Monday, June 23, 2008
By Bethany Jaeger
Illinois starts a new fiscal year in seven days. That means some new state laws take effect July 1. But also, for the first time in history, many public employees could have to work without a contract in place with the administration. Four years ago, the state’s largest public employee union, the American Federation of State, County and Municipal Employees Council 31, negotiated a contract with the administration that spells out how much employees make and how much they pay for such benefits as health care and retirement.
This year’s negotiations between union officials and Gov. Rod Blagojevich’s administration have stretched about seven months, potentially creating the first time that Illinois’ AFSCME Council 31 won’t have an agreement in place before the existing contract expires. “That alone shows the level of contentiousness and the distance between the parties is unprecedented,” says Anders Lindall, union spokesman.
The lion’s share of the disagreement is health care, he says, but it’s complicated by the sagging economy. “It’s higher health care costs, higher pension costs, coupled with pay increases that don’t even keep pace. And at a time when people are being socked at the gas pump, they’re being soaked at the grocery checkout and everywhere else for higher cost of living, to have health care and to have pension funds going through the roof, it’s not acceptable. It’s not [the making] of a fair contract agreement.”
Negotiations continue this week after a few thousand union supporters rallied at the Capitol today. Neither the administration nor union officials would comment on what happens if the contract expires before they reach an agreement. They would only say they’re continuing “good faith negotiations” and are mindful of each other’s concerns.
Local union leaders and members gathered at the Capitol wearing green T-shirts and waving signs that said, “Governor, don’t cut our health care.” Marion Murphy, caseworker for the Illinois Department of Human Services, AFSCME Local 2806, is on the bargaining committee and spoke during the rally. She cited Blagojevich’s priority to ensure all residents can access quality and affordable health care. “But I guess he forgot about us,” she said. “Why should we be left out in the cold? He’s got the All Kids program, but what about our kids?”
The number of vacancies also repeatedly came up, including the speech by Louis Volpi, president of AFSCME Local 1591 and employee of Tinley Park Mental Health Center and Howe Developmental Center. He said during the rally that the administration refuses to fill vacancies even though workers are forced to work overtime, as required by their contracts. His statements reflect a situation I wrote about in Illinois Issues magazine this month. We're waiting to get the actual number of vacancies from the Illinois Department of Human Services.
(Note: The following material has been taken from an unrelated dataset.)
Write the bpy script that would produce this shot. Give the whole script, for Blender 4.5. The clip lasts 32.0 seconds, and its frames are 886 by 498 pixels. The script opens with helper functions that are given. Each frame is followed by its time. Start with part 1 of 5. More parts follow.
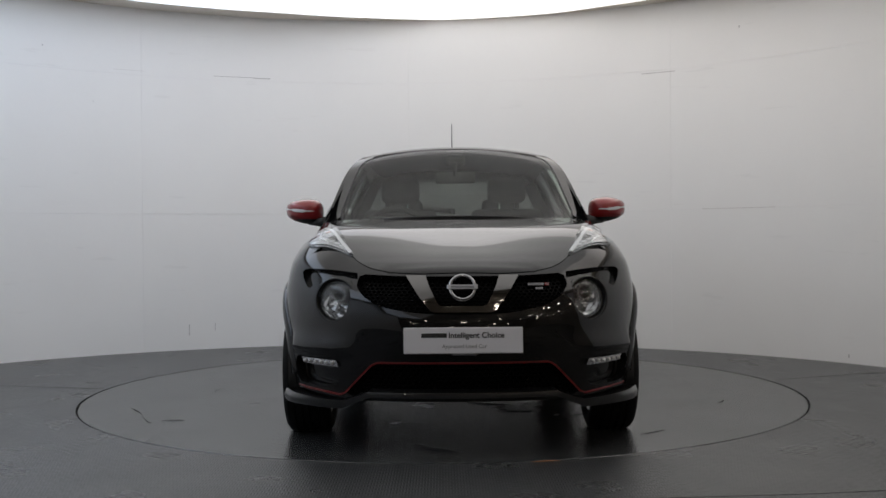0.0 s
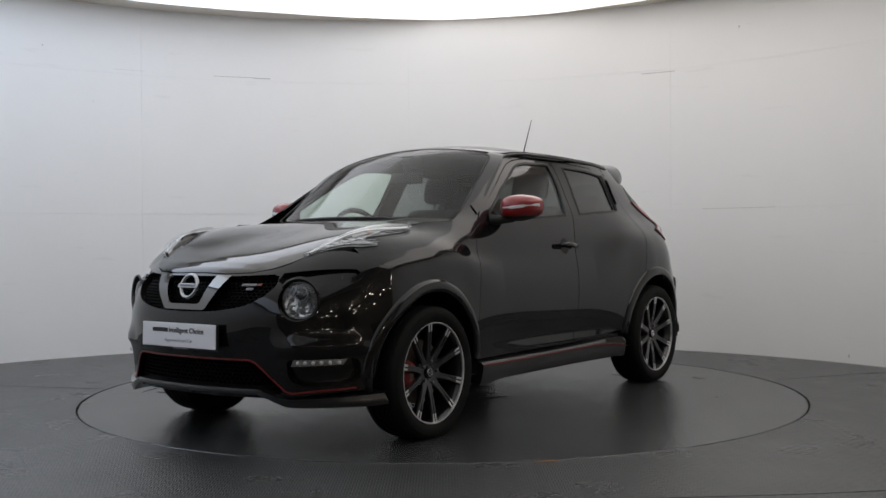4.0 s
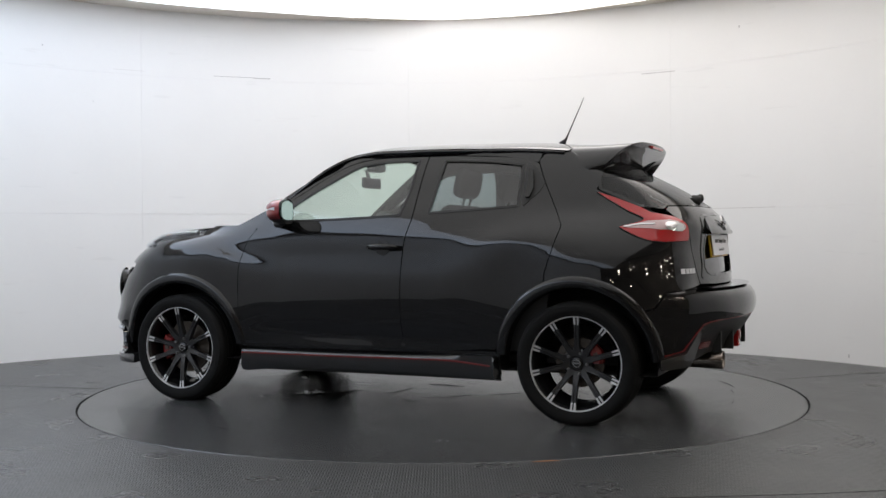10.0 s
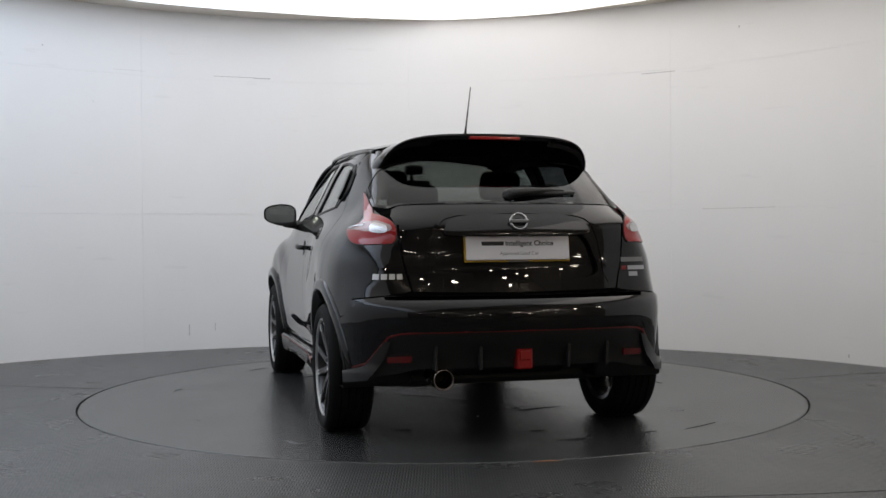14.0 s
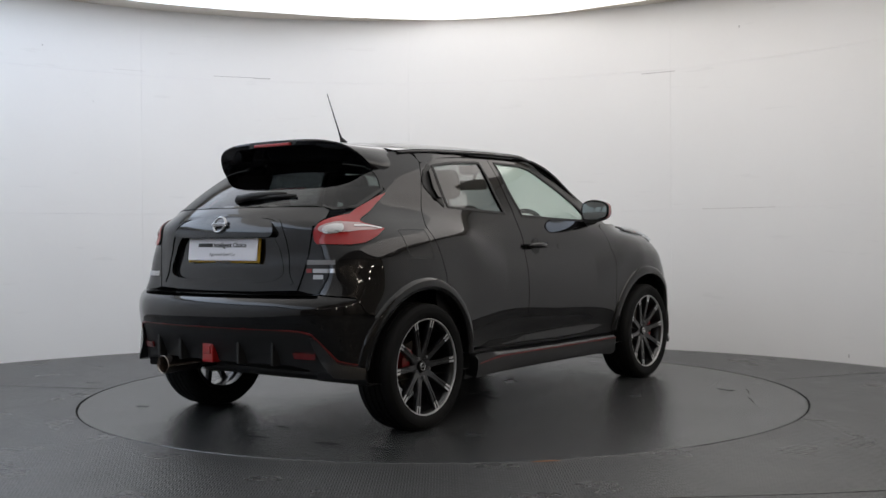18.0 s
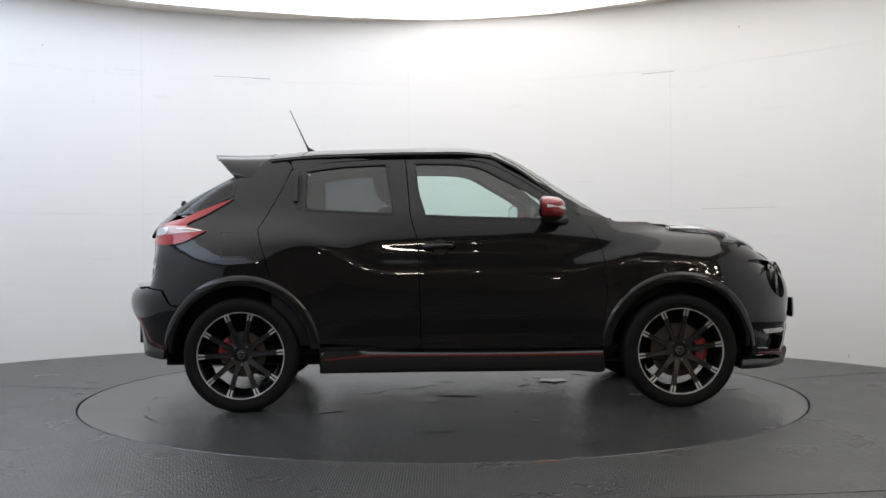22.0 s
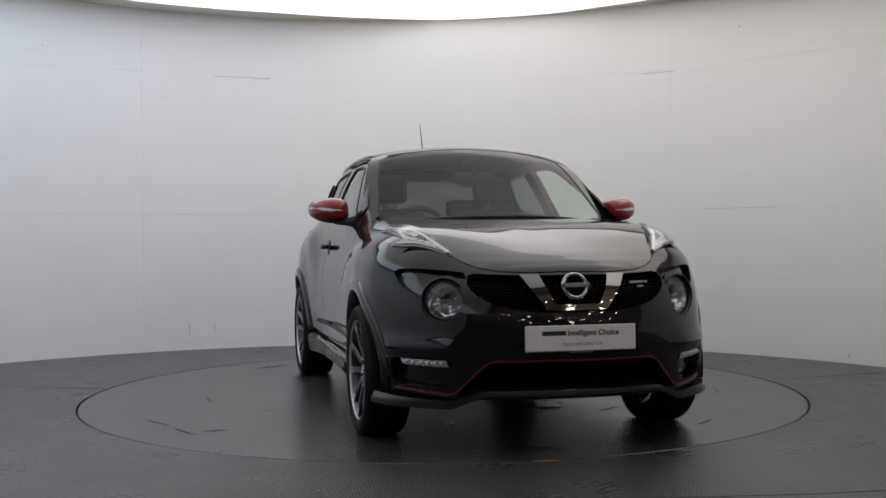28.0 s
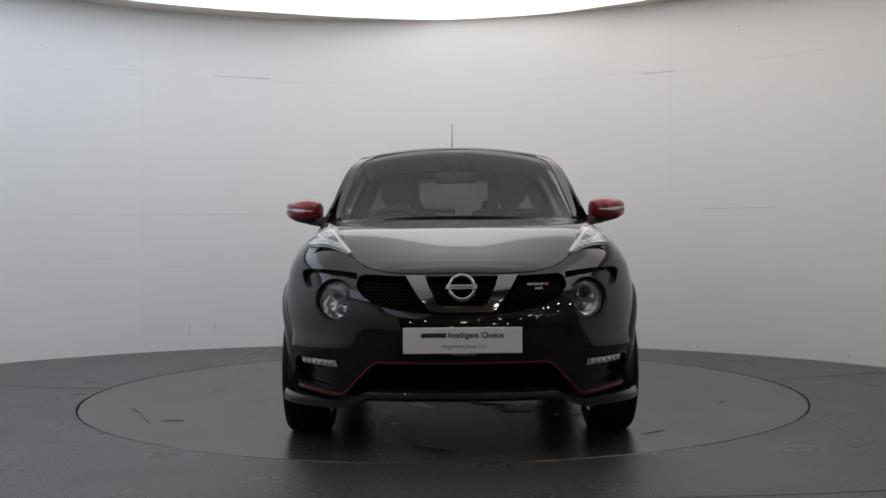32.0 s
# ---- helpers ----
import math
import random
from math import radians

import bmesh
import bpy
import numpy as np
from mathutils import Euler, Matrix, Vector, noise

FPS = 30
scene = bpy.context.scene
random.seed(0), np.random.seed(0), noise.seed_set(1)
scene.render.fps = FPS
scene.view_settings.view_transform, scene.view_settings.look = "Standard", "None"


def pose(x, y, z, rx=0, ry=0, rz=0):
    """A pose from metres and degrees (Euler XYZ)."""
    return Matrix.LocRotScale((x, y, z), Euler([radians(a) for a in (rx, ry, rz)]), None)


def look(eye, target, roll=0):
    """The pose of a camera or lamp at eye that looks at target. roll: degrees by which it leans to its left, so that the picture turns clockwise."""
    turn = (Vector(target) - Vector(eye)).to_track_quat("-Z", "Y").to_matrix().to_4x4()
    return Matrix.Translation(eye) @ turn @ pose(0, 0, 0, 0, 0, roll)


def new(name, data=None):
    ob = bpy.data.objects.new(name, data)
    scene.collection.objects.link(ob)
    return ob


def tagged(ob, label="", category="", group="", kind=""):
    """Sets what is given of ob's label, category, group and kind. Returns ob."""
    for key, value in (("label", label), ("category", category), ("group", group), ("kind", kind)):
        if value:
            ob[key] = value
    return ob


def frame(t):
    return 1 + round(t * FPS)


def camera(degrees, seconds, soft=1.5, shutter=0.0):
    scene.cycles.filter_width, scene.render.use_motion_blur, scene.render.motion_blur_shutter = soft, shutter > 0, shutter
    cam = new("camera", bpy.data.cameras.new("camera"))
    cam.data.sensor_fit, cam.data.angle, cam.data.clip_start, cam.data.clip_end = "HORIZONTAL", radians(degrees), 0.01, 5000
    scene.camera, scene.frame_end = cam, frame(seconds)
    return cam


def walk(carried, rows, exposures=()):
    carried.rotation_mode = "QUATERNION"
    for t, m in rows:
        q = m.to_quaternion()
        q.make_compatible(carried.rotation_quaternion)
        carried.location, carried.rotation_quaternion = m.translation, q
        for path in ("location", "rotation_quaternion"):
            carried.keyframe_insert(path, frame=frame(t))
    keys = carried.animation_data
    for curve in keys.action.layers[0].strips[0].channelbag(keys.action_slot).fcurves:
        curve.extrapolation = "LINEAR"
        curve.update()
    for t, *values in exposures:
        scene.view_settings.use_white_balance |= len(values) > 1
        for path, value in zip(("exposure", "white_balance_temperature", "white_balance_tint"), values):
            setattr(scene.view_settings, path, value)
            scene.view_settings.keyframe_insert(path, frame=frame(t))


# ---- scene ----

The state budget approved by the General Assembly May 31 hasn’t made it to the governor’s desk for review yet, preventing the governor from acting on solutions to what his office says is a $2 billion gap between spending and revenues. The legislature has until June 30 to send it over. Steve Brown, spokesman for House Speaker Michael Madigan, said it’s normal for such a huge bill to take the full 30 days allotted by law to process the legislation.
NEW STATE LAWS
By Patrick O’Brien
Also on July 1, some new state laws go into effect. A few examples follow. The full text of the laws and other information can be found at www.ilga.gov.
SB 1268 (of the 94th General Assembly) The state’s minimum wage rises to $7.75 an hour beginning July 1. About 650,000 Illinoisans will see an increase, according to the governor’s office. The raise is part of a gradual increase of the minimum wage to $8.25 an hour by 2010.
SB 172 (Starts in third paragraph.) Student drivers will have to complete at least six hours of actual, on-the-street driving with a certified instructor when a new law goes into effect next week. It’s part of a reform package enacted last year to address accident rates among teen drivers. This portion of law eliminates the provision that allows students in high-school driver’s education classes to take a written exam after completing three hours of practice driving. It also removes current exemptions that allow the use of driving simulators and driving ranges as a substitute for street driving.
Home care pay increases
HB 4144 State home health care workers who provide housekeeping services will earn $1.70 an hour more beginning July 1, and the law also provides an additional $1.33 per hour for health care insurance for the workers. The total cost to the state is $64 million.
Truth in towing
SB 435 Any towing service that tows or removes a vehicle with the permission of the owner or person in control of the auto has to provide an estimated cost of towing. The document must be signed by both the tow truck driver and the driver of the vehicle.